Les menaces de la Russie de suspendre sa participation à l'initiative entraîneront une "hausse de la volatilité des prix", soulignait tout de même la Banque mondiale en juin. Le secrétaire général de l'ONU, Antonio Guterres, a déclaré que des centaines de millions de personnes allaient "payer le prix" de la décision russe, alors que les consommateurs sont déjà "confrontés à une crise mondiale du coût de la vie".
5Est-il possible de passer par l'Europe de l'Est ?
C'est déjà le cas, en partie, mais les volumes concernés sont déjà conséquents. Un quart environ de la production de céréales est déjà acheminé par la voie ferrée, et un autre quart par les ports fluviaux du Danube. Cet afflux de céréales a déstabilisé le marché intérieur des voisins de l'Ukraine, en saturant les silos. Cinq pays européens (Pologne, Hongrie, Roumanie, Slovaquie et Bulgarie) avaient alors décidé unilatéralement de bannir le transit. Fin juin, la Commission européenne avait finalement obtenu la levée de ces interdictions d'importation, en échange de nouvelles mesures de sauvegarde accordées à ces Etats sur le blé, le maïs, le colza et les graines de tournesol. Coût de l'enveloppe : 100 millions d'euros, qui s'ajoutent à une précédente de 50 millions d'euros, trois mois plus tôt.

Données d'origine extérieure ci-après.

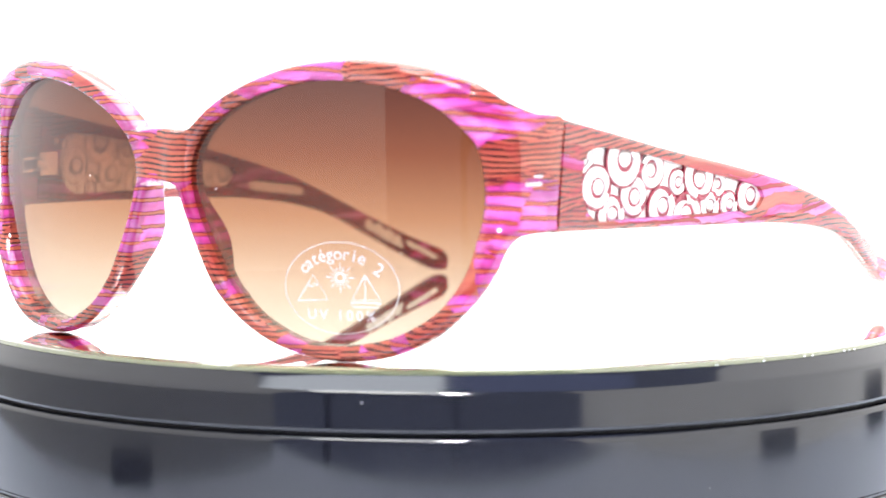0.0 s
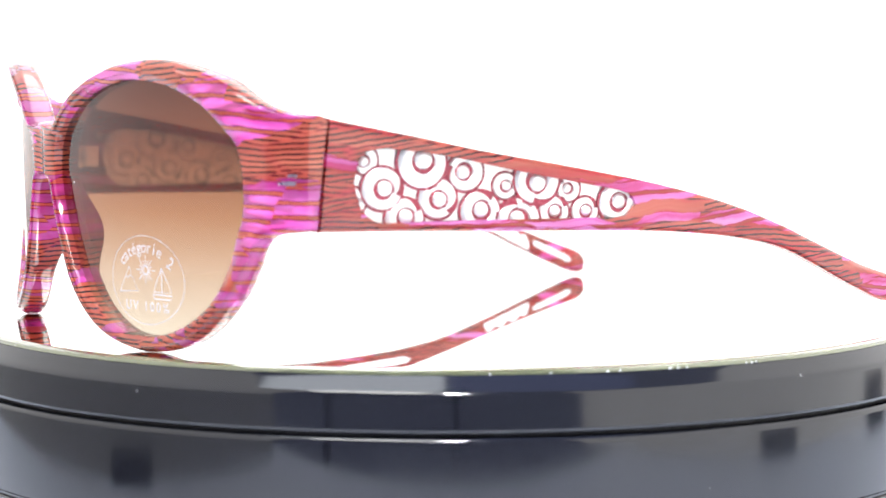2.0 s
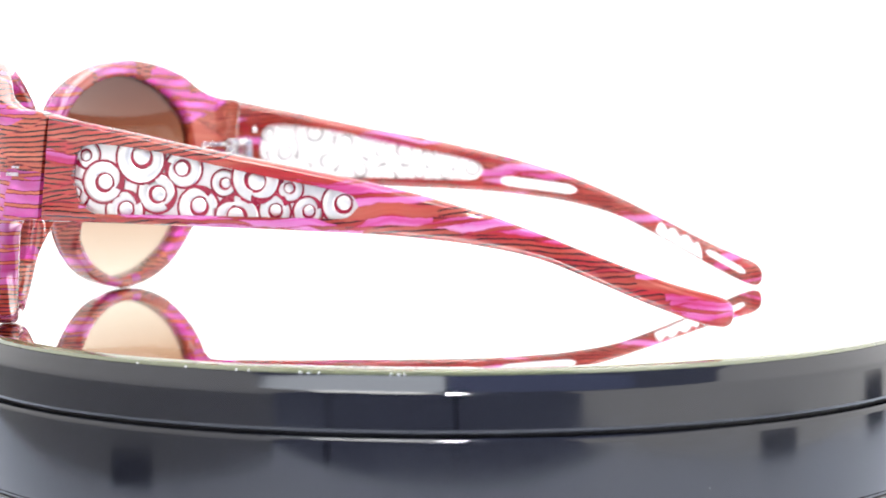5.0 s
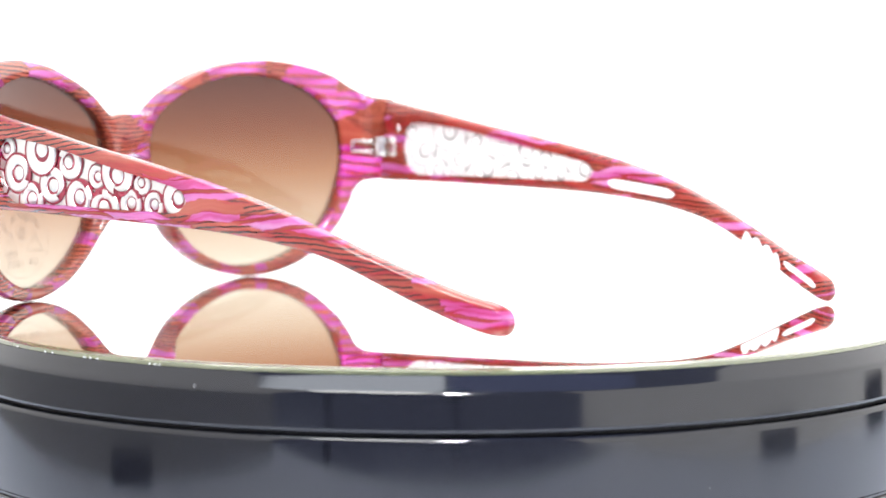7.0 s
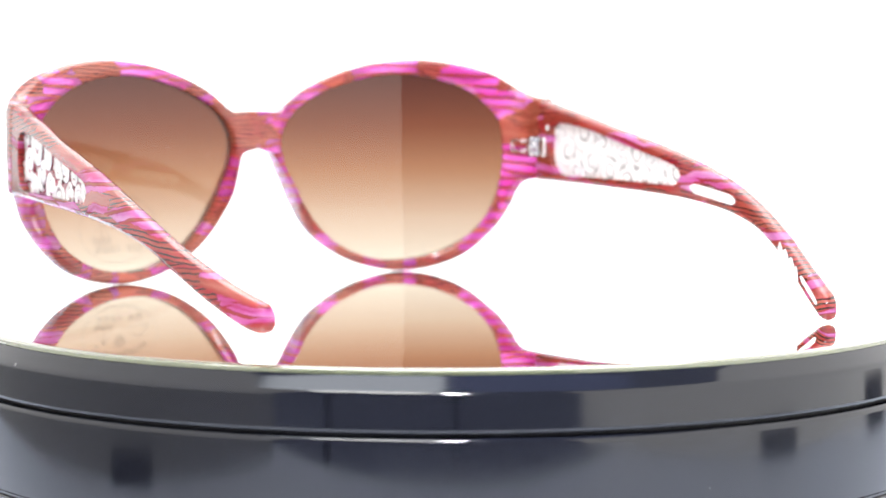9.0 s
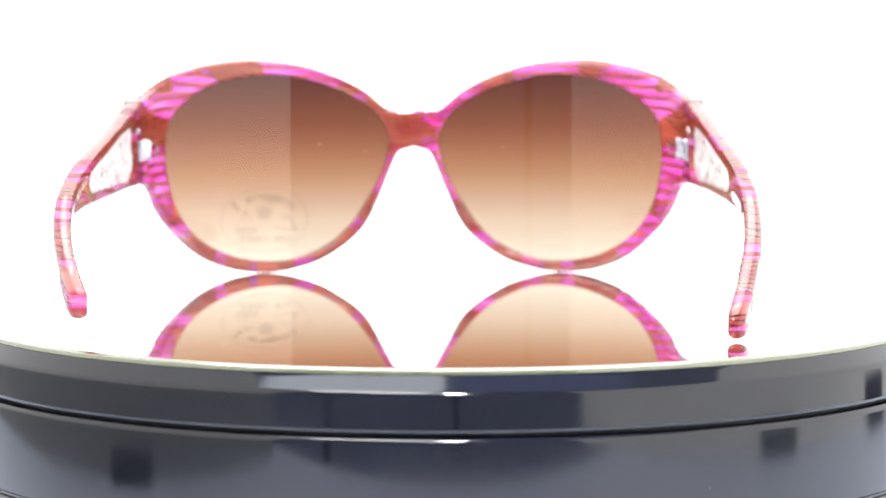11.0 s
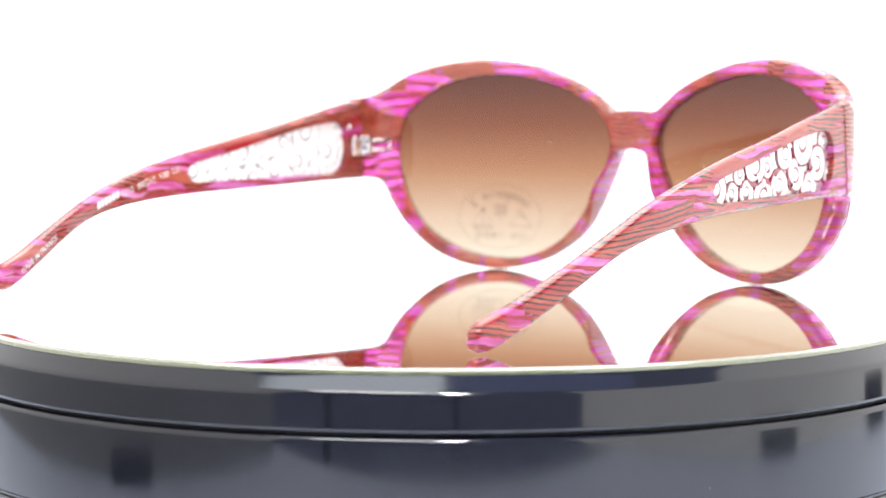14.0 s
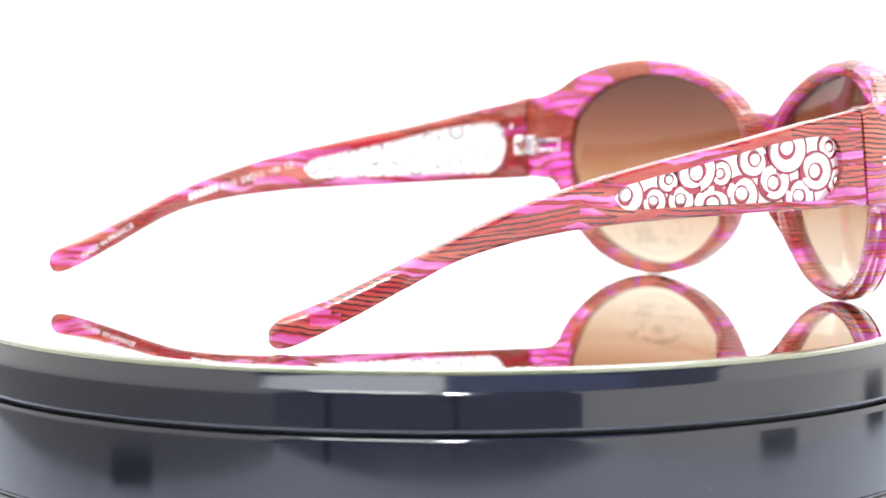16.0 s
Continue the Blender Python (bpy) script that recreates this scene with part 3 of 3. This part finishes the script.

6Des négociations sont-elles encore possibles ?
Ce n'est pas la première fois que la Russie remet en cause cet accord, puisqu'elle avait déjà annoncé suspendre sa participation, fin octobre, avant de reprendre sa place dans cette initiative conjointe. A l'époque, toutefois, Moscou n'avait pas adressé de notification officielle à la Turquie. Malgré l'annonce du Kremlin, le président turc Recep Tayyip Erdogan s'est dit convaincu que son "ami [Vladimir] Poutine" voulait "poursuivre l'accord" permettant l'exportation des céréales d'Ukraine en mer Noire. Berlin, de son côté, a appelé "la Russie à rendre possible la prolongation de l'accord" et à "ne pas faire supporter les conséquences de ce conflit aux plus pauvres de la planète".